Originally shared by Mee Ming Wong

Édouard Manet (1832 – 1883)
A Bar at the Folies-Bergère, 1882
Courtauld Gallery, London

This was Édouard Manet’s last painting before his death and ever since it was first exhibited, A Bar at the Folies-Bergère has generated great interest and discussion about the relationship between reality and illusion; space and time.

The painting is presented as three layers, the bar with still-life at the bottom, Suzon the barmaid in the middle layer and the illusionary space of the mirror behind her. All three layers contain elements of material, social and illusional.

Suzon, the barmaid is front and centered, blankly staring at the viewer, her reflection in the mirror is shown in parallax – deflected sideways to the right, dislocated. The reflection shows her leaning toward and engaging with the gentleman/viewer, which conflicts with the posture that we see. What is in the mirror is not a reflection of what we are seeing in front of it. This tension renders mystery and intrigue between the real and the illusionary world.

The richness of the glittering scene is incongruent with the absence in Suzon’s eyes. Her gaze is blank, lifeless, a beautiful depiction of the death of the soul. Her expression is one of the most famous and mysterious in art.

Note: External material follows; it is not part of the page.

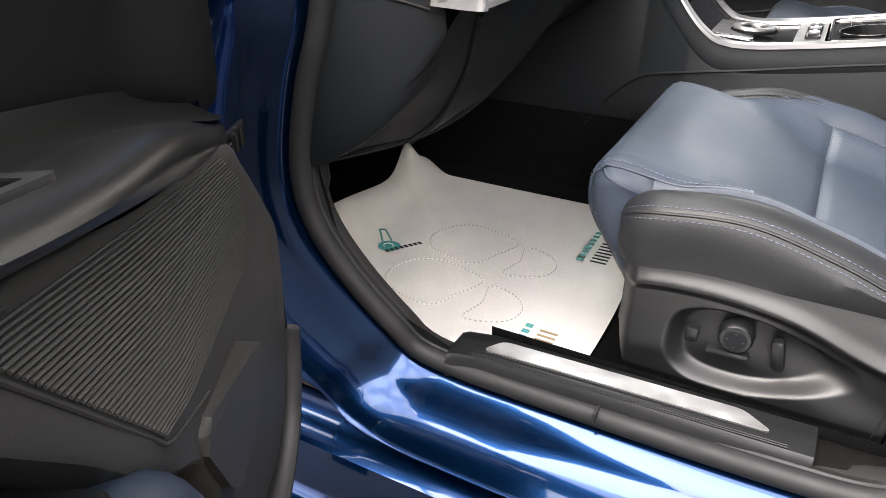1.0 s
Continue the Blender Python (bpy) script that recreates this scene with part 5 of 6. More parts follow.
# speaker housing with a ribbed grille
def swell(u, z):
    """How far the housing stands out from the door."""
    return 0.015 * min(max((u - 0.10) / 0.13, 0), 1) * min(max((0.69 - z) / 0.09, 0), 1) * min(max((z - 0.40) / 0.12, 0), 1)


house_out = [(0.345, 0.692), (0.292, 0.612), (0.262, 0.575), (0.225, 0.545), (0.205, 0.49), (0.19, 0.41), (0.11, 0.395), (0.05, 0.405), (0.012, 0.46), (-0.002, 0.545), (0.02, 0.585), (0.06, 0.632), (0.086, 0.652), (0.2, 0.668)]
house_out = [(p.x, p.y) for p in curve([(u, z, 0) for u, z in house_out], 84, closed=True)]
rows = [[dp(0.15 + (u - 0.15) * f, swell(0.15 + (u - 0.15) * f, 0.58 + (z - 0.58) * f) + (0.0 if f == 1 else 0.002), 0.58 + (z - 0.58) * f) for u, z in house_out] for f in (1, 0.97, 0.85, 0.7, 0.55, 0.4, 0.25, 0.1, 0.0)]
part("speaker_housing", skin(rows, close_cols=True), HOUSING, door, "black speaker housing")
rim_rows = [[dp(u, swell(u, z), z) for u, z in house_out], [dp(u + (0.005 if u > 0.2 else -0.002), swell(u, z) - 0.012, z - 0.003) for u, z in house_out], [dp(u + 0.004, -0.055, z - 0.004) for u, z in house_out]]
part("housing_side", skin(rim_rows, close_cols=True), PLASTIC, door)
grille = thing("speaker_grille", "ribbed black speaker grille on the door", "speaker grille", dp(0.18, 0.0, 0.55))
GT, GB, GR, GC = Vector((0.322, 0.684)), Vector((0.256, 0.592)), Vector((0.128, 0.545)), Vector((0.100, 0.652))
edge_line = [GC, Vector((0.070, 0.625)), Vector((0.075, 0.585)), GR, GB]


def rib_end(start, way):
    """Where a rib meets the far edge of the grille."""
    best = None
    for p, q in zip(edge_line, edge_line[1:]):
        d = q - p
        det = way.x * -d.y + d.x * way.y
        if abs(det) < 1e-9:
            continue
        r = p - start
        t, k = (r.x * -d.y + d.x * r.y) / det, (way.x * r.y - way.y * r.x) / det
        if t > 0.004 and -0.01 <= k <= 1.01 and (best is None or t > best):
            best = t
    return best


rib_way = (GC - GT).normalized()
for k in range(36):
    a = GT.lerp(GB, (k + 0.6) / 36.4)
    reach = rib_end(a, rib_way)
    if not reach:
        continue
    b = a + rib_way * (reach - 0.002)
    line = []
    for t in np.linspace(0, 1, 14):
        u, z = a.x + (b.x - a.x) * t, a.y + (b.y - a.y) * t
        line.append(dp(u, swell(u, z) + 0.0036 - 0.0012 * t, z))
    part("rib", tube(line, [0.0009 - 0.00003 * t for t in range(14)], 6), GRILLE, grille)
part("grille_rim", tube([dp(u, swell(u, z) + 0.0026, z) for u, z in ((0.300, 0.682), (0.320, 0.687), (0.325, 0.684), (0.322, 0.679), (0.29, 0.6345), (0.257, 0.589), (0.250, 0.585), (0.20, 0.568))], 0.0012, 6), HOUSING, grille)
part("bump_pad", slab(round_corners([(-0.205, 0.505), (-0.180, 0.490), (-0.121, 0.537), (-0.130, 0.548), (-0.235, 0.570)], 0.020), 0.019, (HINGE + INWARD * 0.001, -ALONG, (0, 0, 1)), 0.009, 4), HOUSING, grille)

# navy insert and armrest with the pull pocket
ARM = [(-0.046, 0.660), (-0.0445, 0.638), (-0.0415, 0.618), (-0.036, 0.6055), (-0.026, 0.600), (-0.010, 0.600), (0.004, 0.600), (0.013, 0.600), (0.020, 0.5995),
       (0.027, 0.598), (0.033, 0.594), (0.038, 0.587), (0.0395, 0.577), (0.039, 0.555), (0.036, 0.53), (0.02, 0.51)]
rows = []
for u, drop, slim in ((0.290, 0.050, 0.80), (0.278, 0.034, 0.86), (0.272, 0.020, 0.90), (0.272, 0.010, 0.93), (0.276, 0.004, 0.96), (0.281, 0.001, 0.98), (0.288, 0, 1), (0.294, 0, 1), (0.34, 0, 1), (0.375, 0, 1), (0.42, 0, 1), (0.48, 0, 1), (0.54, 0, 1), (0.60, 0, 1), (0.65, 0, 1), (0.69, 0, 1), (0.72, 0, 1), (0.8, 0, 1), (1.0, 0, 1)):
    row = [dp(u, -0.046, ease(u, DOOR_CREASE) - 0.016)]
    for n, z in ARM:
        row.append(dp(u, n * (slim if n > 0 else 1), max(z - drop, 0.50)))
    rows.append(row)
part("armrest_recess", skin([curve(r[:6], 22) for r in rows[:9]]), NEAR_NAVY_SHADED, door, "navy recess behind the armrest")
part("door_insert", skin([curve(r[:6], 22) for r in rows[8:]]), NEAR_NAVY_SHADED, door, "navy leather door insert")
part("armrest_base", skin([r[14:] for r in rows]), TRIM_BLACK, door, "black underside of the armrest")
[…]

In this painting, Édouard Manet captures the essence of the complementarity of space and time, forty-five years before Niels Bohr, a physicist. Bohr proposed the complementarity principle, the view that matter can be described as particles or waves, a duality.

Manet’s painting is filled contrasts and contradictions. We see the Folies-Bergère from two different angles, the reality in front and the reflection in the mirror. The information we see in each view do not correspond. He has shown us different points in space and different moments in time.

To be able to see two opposing aspects of reality brings about a new dimension, it deepens our understanding and brings us closer to truths.